La Guzzi 1000 SP II fu messa sul mercato nel 1986
in sostituzione della SP con l’intento di contrastare, nel settore delle moto
da turismo a largo raggio, le novità che Honda e soprattutto BMW stavano
proponendo alla clientela.
Rispetto alla1000 SP presentava la novità delle
teste “quadre”, un nuovo look e soprattutto la ruotina anteriore da 16”
accoppiata a dischi in acciaio in luogo di quelli in ghisa della SP.
La ruota con cerchio da 16” se da un lato
migliorava la guidabilità dall’altro dava luogo a fastidiosissimi svergolamenti
della forcella in frenata.
Dovetti
anche io confrontarmi con questo problema su una T5 che ha accompagnato
per qualche anno le mie scorribande.
Risolsi parzialmente il problema sfilando gli
steli di ben 25 mm (riguadagnando in pratica il pollice che mamma Guzzi aveva
tolto al raggio del cerchio) e alzando al massimo gli ammortizzatori per avere
quanto più carico possibile sull’avantreno.
Antonio Fracasso è uno dei miei amici di
Facebook e mi ha incuriosito una foto
della sospensione anteriore che ha postato.
Gli ho scritto chiedendo chiarimenti e altre foto
e lui, molto gentilmente, mi ha fornito il materiale fotografico e dettagli
tecnici.
Antonio è intervenuto in modo sostanziale sulle
sospensioni adottando soluzioni che a me sembrano molto interessanti e, a
quanto pare, anche estremamente funzionali.
All’anteriore ha svuotato la forcella, costruito
due massicce piastre, una sulle teste dei foderi (in funzione sia di ancoraggio
dell’ammortizzatore e sia di antisvergolamento) e una in sostituzione di quella
superiore della forcella stessa e inserendo tra le due un ammortizzatore
regolabile Koni.
Quindi ora è possibile regolare la durezza e
l’altezza della sospensione.
Una via di mezzo tra il sistema Girder e quello
Telelever che risolve e non somma i noti problemi dei due sistemi: la
complicazione costruttiva della Girder e lo scarso feeling con l’anteriore del
Telelever.
Al posteriore Antonio ha pensionato gli
ammortizzatori laterali (tanto uno lo aveva già utilizzato all’anteriore) e costruito
un sistema di leveraggi progressivi con monoammortizzatore posto sul lato
sinistro della moto.
Anche in questo caso la sospensione diventa
completamente regolabile e consente anche di variare l’altezza del retrotreno.
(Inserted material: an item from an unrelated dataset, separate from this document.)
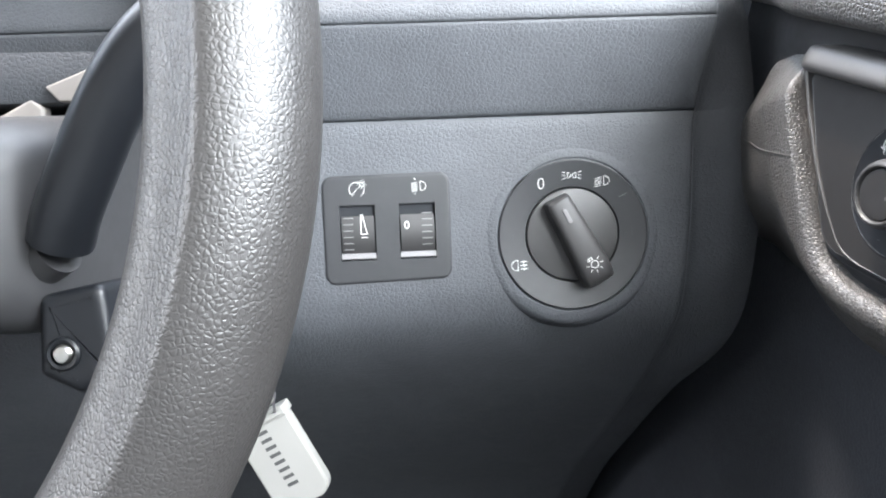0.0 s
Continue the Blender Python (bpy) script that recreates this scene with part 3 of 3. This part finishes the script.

L’estetica della SP II è rimasta invariata se si
eccettua l’eliminazione della carenona originale, sostituita dall’ elegante
cupolino del Le Mans I e l’adozione di una strepitosa piastra portastrumenti in
alluminio ricavata dal pieno.
Ora Antonio sta lavorando alla costruzione di una
sella monoposto ricavata modificando una di quelle della Polstrada.
Un bel lavoro e una buona dose di conoscenza
tecnica.
Ho un ammortizzatore Koni che mi avanza, chissà se
Antonio sarebbe disponibile a costruire anche per me le due piastre della
forcella; farebbero una gran scena anche se la mia Penny ha il cerchio da 18”.